# Start of GIVEN MATERIAL

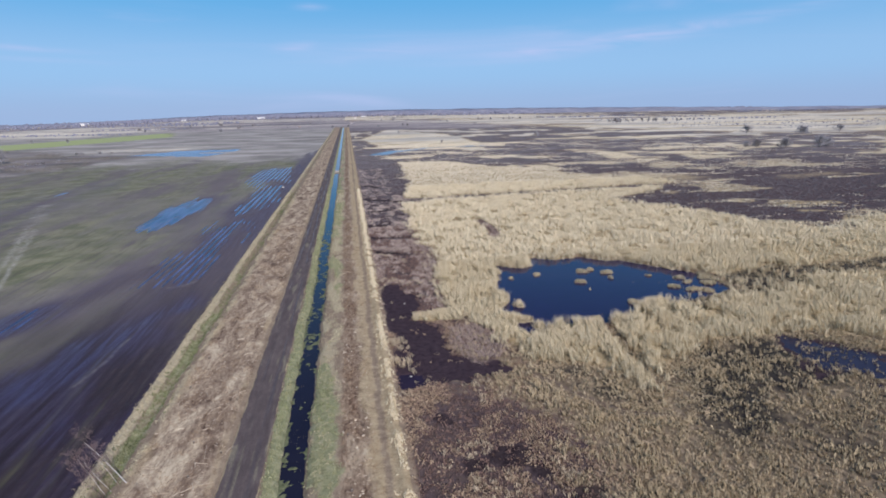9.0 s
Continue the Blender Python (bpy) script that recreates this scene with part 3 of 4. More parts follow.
def blade_material(name, dark, light, tip, patch=None):
    """Dry or green blades: each one has its own tint; broad patches differ."""
    m = Mat(name)
    tint = m.attr("tint")
    big = m.noise(0.11, 4, 0.6)
    col = m.mix(tint, dark, light)
    if patch:
        far_patch = m.noise(0.05, 4, 0.65, sx=0.5, warp=0.6)
        col = m.mix(m.band(far_patch, 0.40, 0.66, 0.0, 0.45), col, patch)
        col = m.mix(m.band(big, 0.46, 0.66, 0.0, 0.8), col, patch)
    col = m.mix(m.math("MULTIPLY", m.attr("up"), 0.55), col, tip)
    return m.done(col, 0.8)


def plain(name, a, b, scale=3.0, rough=0.9, stretch=1.0):
    m = Mat(name)
    n = m.noise(scale, 5, 0.65, sz=stretch)
    m.bump(n, 0.5, 0.03)
    return m.done(m.ramp(n, (0.3, a), (0.7, b)), rough)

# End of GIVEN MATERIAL

DESCRIPTION OF THE TASK
Do not include the images; transcribe the rest of the listing exactly.

RESPONSE BELOW
9.0 s
Continue the Blender Python (bpy) script that recreates this scene with part 3 of 4. More parts follow.
def blade_material(name, dark, light, tip, patch=None):
    """Dry or green blades: each one has its own tint; broad patches differ."""
    m = Mat(name)
    tint = m.attr("tint")
    big = m.noise(0.11, 4, 0.6)
    col = m.mix(tint, dark, light)
    if patch:
        far_patch = m.noise(0.05, 4, 0.65, sx=0.5, warp=0.6)
        col = m.mix(m.band(far_patch, 0.40, 0.66, 0.0, 0.45), col, patch)
        col = m.mix(m.band(big, 0.46, 0.66, 0.0, 0.8), col, patch)
    col = m.mix(m.math("MULTIPLY", m.attr("up"), 0.55), col, tip)
    return m.done(col, 0.8)


def plain(name, a, b, scale=3.0, rough=0.9, stretch=1.0):
    m = Mat(name)
    n = m.noise(scale, 5, 0.65, sz=stretch)
    m.bump(n, 0.5, 0.03)
    return m.done(m.ramp(n, (0.3, a), (0.7, b)), rough)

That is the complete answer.